A majority (82%) of Brits say they are prioritising at least one other goal over saving for their first home according to the ING International Survey.

Over half (58%) of those surveyed feel the housing market is on the wrong track, with 43% expecting house prices to rise in the next 12 months.

Of renters who have never owned a property, 39% say they don’t expect to be able to buy.

This compares to 9% who plan to buy before 30 and 8% who say they don’t want to buy property.

A further 79% of Brits agree that it is increasingly difficult for first-time buyers to get a foot on the property ladder.

However, despite not prioritising home ownership, 71% agree that it is better to own than to rent from a financial perspective.

Jessica Exton, behavioural scientist at ING, said: “Lots of us want to own our own home one day.

“Not only because it’s considered to be a smart financial decision, but because home ownership is an emotional and personal goal.

“But houses are expensive, and many perceive them as only becoming more so.

“Some are consequently taking longer to save their deposit and buying later in life.

“Given these extended timeframes, it’s not necessarily surprising that many are finding additional reasons to spend and save in the shorter term.

“Funding travel today, while planning to buy a home soon, for example.”

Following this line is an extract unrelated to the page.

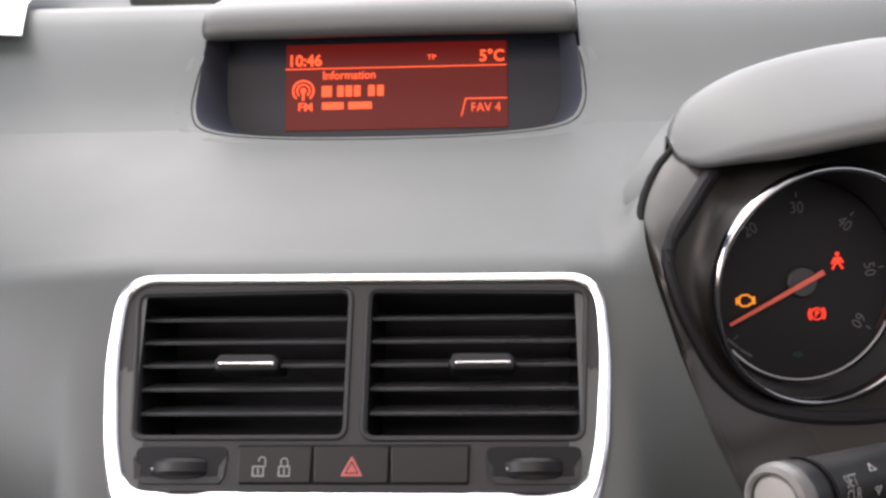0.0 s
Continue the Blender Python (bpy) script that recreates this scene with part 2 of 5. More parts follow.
def rpoly(pts, r=0.003, seg=4):
    """A polygon with rounded corners; a point may carry its own radius as a third number."""
    out, n = [], len(pts)
    for i in range(n):
        p = Vector(pts[i][:2])
        rad = pts[i][2] if len(pts[i]) > 2 else r
        a, b = Vector(pts[i - 1][:2]) - p, Vector(pts[(i + 1) % n][:2]) - p
        la, lb = a.length, b.length
        a, b = a / la, b / lb
        ang = a.angle(b)
        d = min(rad / max(math.tan(ang / 2), 0.05), 0.48 * la, 0.48 * lb)
        s, e = p + a * d, p + b * d
        for k in range(seg + 1):
            t = k / seg
            out.append(tuple((1 - t) ** 2 * s + 2 * t * (1 - t) * p + t * t * e))
    return out


def dense(poly, step):
    """The polygon with points no further apart than step."""
    out = []
    for i in range(len(poly)):
        a, b = Vector(poly[i]), Vector(poly[(i + 1) % len(poly)])
        m = max(math.ceil((b - a).length / step), 1)
        out += [tuple(a.lerp(b, k / m)) for k in range(m) if m > 1 or (b - a).length > step * 0.15]
    return out


def eased(poly, passes=5):
    """The polygon with its kinks smoothed away."""
    for _ in range(passes):
        n = len(poly)
        poly = [tuple((Vector(poly[i - 1]) + 2 * Vector(poly[i]) + Vector(poly[(i + 1) % n])) / 4) for i in range(n)]
    return poly


def offset(poly, d):
    """The polygon moved inwards by d (outwards: minus)."""
    n = len(poly)
    area = sum(poly[i - 1][0] * poly[i][1] - poly[i][0] * poly[i - 1][1] for i in range(n))
    sgn = 1 if area > 0 else -1
    out = []
    for i in range(n):
        p, a, b = Vector(poly[i]), Vector(poly[i - 1]), Vector(poly[(i + 1) % n])
        t = b - a
        t = t.normalized() if t.length > 1e-9 else Vector((1, 0))
        out.append(tuple(p + Vector((-t.y, t.x)) * d * sgn))
    return out


def loops(bm, rings, closed=True, cap0=False, cap1=False):
    """Skins a row of point rings."""
    vs = [[bm.verts.new(p) for p in r] for r in rings]
    m = len(vs[0])
    for a, b in zip(vs, vs[1:]):
        for i in range(m if closed else m - 1):
            j = (i + 1) % m
            bm.faces.new((a[i], a[j], b[j], b[i]))
    if cap0:
        bm.faces.new(vs[0])
    if cap1:
        bm.faces.new(vs[-1])
    return vs


def slab(poly, f, n0, n1, bev=0.0008, bm=None, cuts=()):
    """A plate with the outline poly on face f, from height n0 to n1, its upper edge rounded."""
    bm = bm or bmesh.new()
    base = bmesh.new()
    rings = [[(*p, n0) for p in poly], [(*p, n1 - bev) for p in poly],
             [(*p, n1 - bev * 0.3) for p in offset(poly, bev * 0.3)], [(*p, n1) for p in offset(poly, bev)]]
    loops(base, rings, cap0=True, cap1=True)
    for c in cuts:
        bmesh.ops.bisect_plane(base, geom=base.verts[:] + base.edges[:] + base.faces[:], plane_co=(0, c, 0), plane_no=(0, 1, 0))
    idx = {}
    for v in base.verts:
        idx[v] = bm.verts.new(f(*v.co))
    for fc in base.faces:
        try:
            bm.faces.new([idx[v] for v in fc.verts])
        except ValueError:
            pass
    base.free()
    return bm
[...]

Julien Manceaux, senior economist at ING, added: “Consumers are reactive to changes in housing costs.

“Since 2014, the European Central Bank’s quantitative easing policy had a direct impact on national housing markets.

“It sent interest rates on mortgages to unprecedented lows.

“The drops between 2014 and the time of our survey are above 1 percentage point in most countries.

“This increased the borrowing capacity of many potential buyers and thereby improved market affordability.

“And we now see that slightly less people agree that for first-home buyers it is increasingly difficult to buy, especially in those countries where interest rates dropped the most.

“Potential interest rate changes are a commonly cited ownership deterrent and this change appears to have impacted survey responses.

“Eurozone citizens seem to feel ECB’s policies in their lives after all.”

John Ellmore, director of Know Your Money, emphasises how lack of accessibility can be detrimental.

Ellmore said: “Everyone has different financial priorities, but our preferences should not be dictated by a lack of accessibility.

“Some people simply do not find the prospect of being a homebuyer appealing; they do not want to be tied to one place or one property.

“However, as house prices have risen at pace over the past decade, more and more consumers have come to hold the view that getting onto the property ladder is simply out of their reach.

“But what can be done to reverse this trend?

“Improving access to education is a great place to start.

“It is important that potential homebuyers know how much they would need to save for a deposit, what costs are involved in buying a property and what kind of support is available to them, such as help-to-buy schemes and stamp duty exemption.

“Work must clearly be done to address the imbalance between supply and demand in the housing market, which is driving up prices.

“But that should not overshadow the fact that there are saving options and mortgage products that are really well suited to first-time buyers.

“The property industry – from brokers and lenders to estate agents and advisors – must help guide potential homebuyers through the important questions so they do not feel this option is unattainable when it might not be.”